Specter at the Feast... Sporadically spectacular
Review: Black Rebel Motorcycle Club – Specter at the Feast
Published on March 25th, 2013 | Jonny Abrams
Let’s face it: Black Rebel Motorcycle Club are good at what they do, but what they do is little more than a welcome distraction. Specter at the Feast is affecting by dint of its tragic circumstances – that is, the passing of front man Robert Levon Been’s father Michael, who produced last album Beat the Devil’s Tattoo, occasionally played guitar for the band and played a big part in their development – but the results are still very much what you might expect from a BRMC LP. For some that will come as good news, and we’ve got no beef with that: heck, there’s the usual good stuff in parts.
Six-minute opener “Fire Walker” begins in a sparse, plinky wilderness akin to monged-out Aphex Twin. After a minute or so, the more reconcilable BRMC join in on a gently loping groove, in which the bass rises to hit such satisfying dissonance as to elevate the low-key atmosphere into something quite captivating. Its soft, burning intensity reminds of second-album Cooper Temple Clause, or even early Muse with the bombast dialled down.
The ensuing “Let the Day Begin” was a 1989 hit for Michael Been’s old band The Call, and is well suited to a BRMC handover with its rumbling drums, blues-rock riffing and sneering vocals. Next up, “Returning” is a heartfelt yet unfortunately rather dull sort of ‘washy’ affair that needn’t last for over five minutes, although the splendorous comedown rock of “Lullaby” hits the mark enough to forgive it its “Blackbird”-mining riff.

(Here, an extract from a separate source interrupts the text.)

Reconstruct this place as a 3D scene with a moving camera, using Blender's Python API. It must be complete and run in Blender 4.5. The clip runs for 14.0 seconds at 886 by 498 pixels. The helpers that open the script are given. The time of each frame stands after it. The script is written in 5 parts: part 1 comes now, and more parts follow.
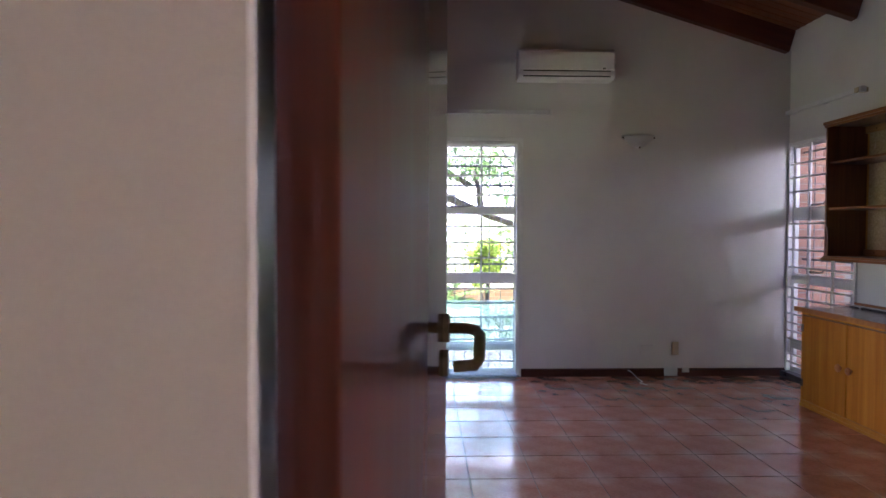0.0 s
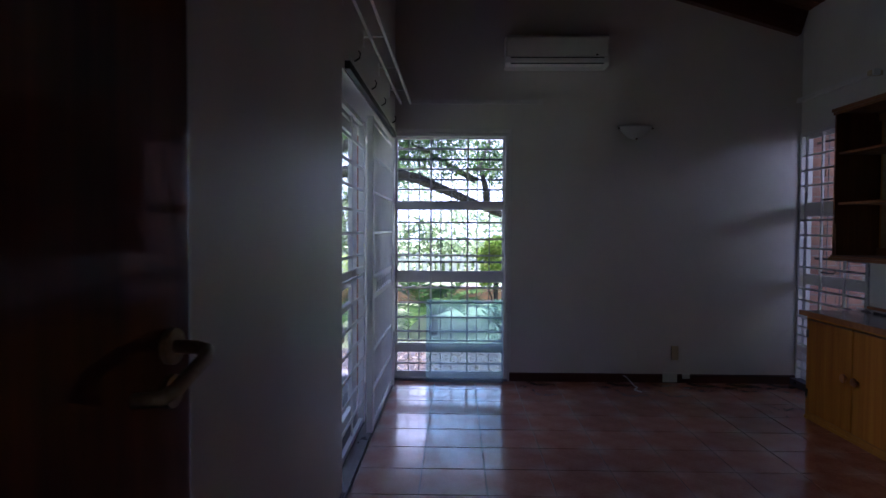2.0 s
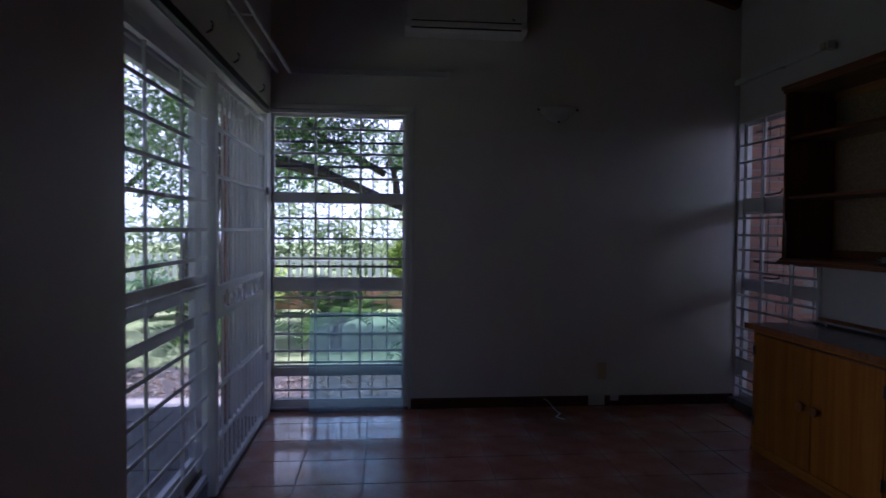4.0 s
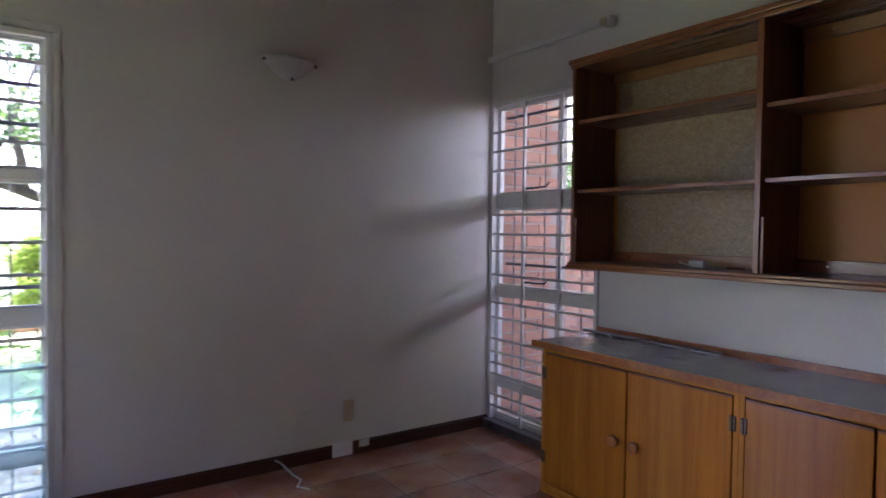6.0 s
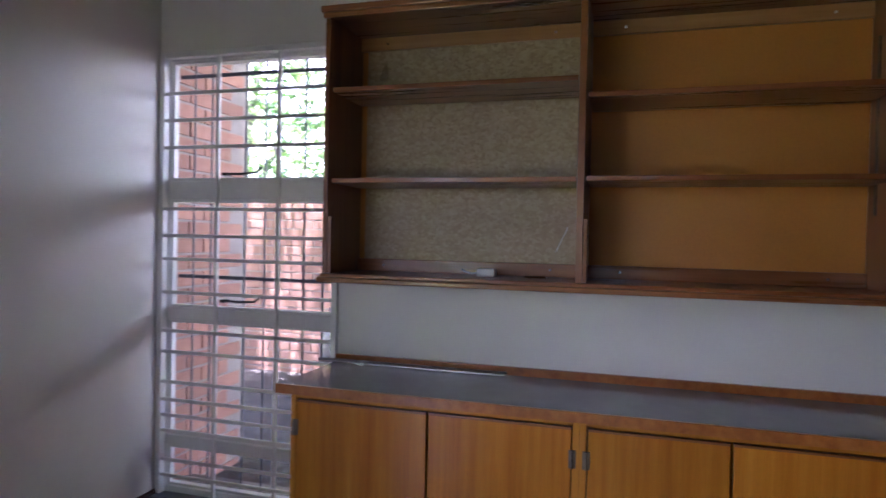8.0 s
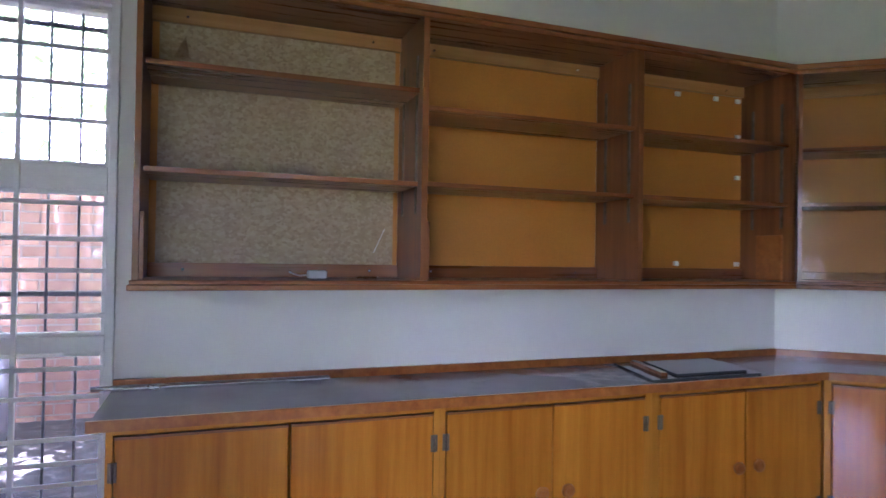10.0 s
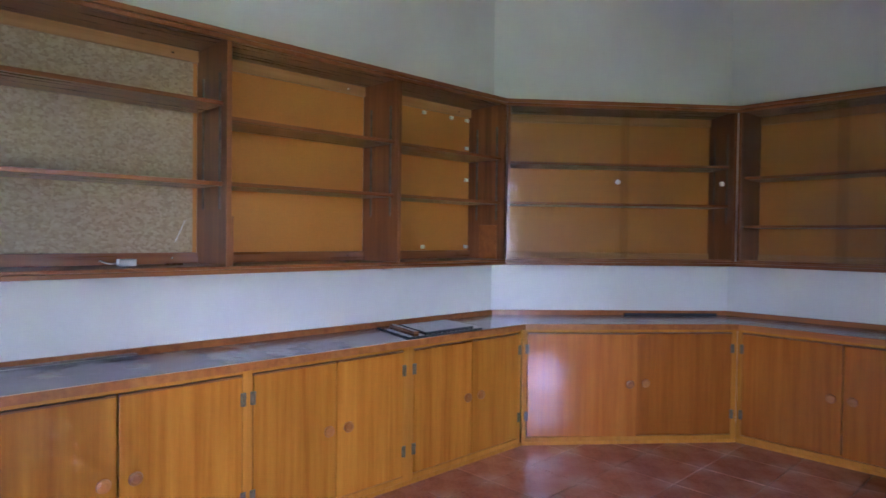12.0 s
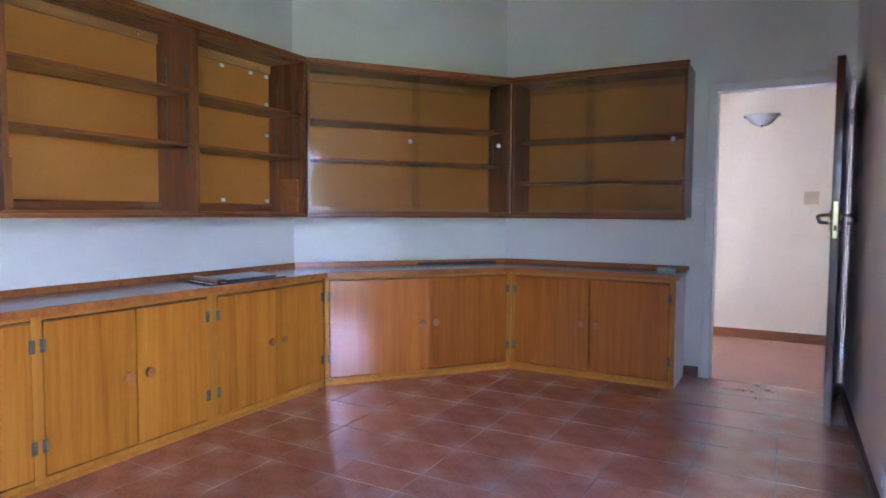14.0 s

It’s back to blues on “Hate the Taste”, “Rival” and “Some Kind of Ghost”, with the punkily attitudinal “Teenage Disease” infiltrating their midst, before “Sometimes the Light” ushers back in the ‘washy’ in a grand, hymnal, Spiritualized sort of way. “Funny Games” is one the more cynical might feel compelled to start singing “Spread Your Love” over the top of, although the sleepwalking vocal reminds – rather unexpectedly – just a tad of Clinic. To be fair, it builds up quite the head of steam, letting loose with a monstrous two-note riff as it reaches its climax.
“Sell It” basically continues where “Funny Games” left off with nearly seven minutes of stomping swamp-rocking, leaving it to “Lose Yourself” – almost nine minutes – to sign off the album with a gradual build hewn out of a delicate majesty. Overall, Black Rebel Motorcycle Club very much remain Black Rebel Motorcycle Club on Specter at the Feast, but fair play to them.
Rocksucker says: Three Quails out of Five!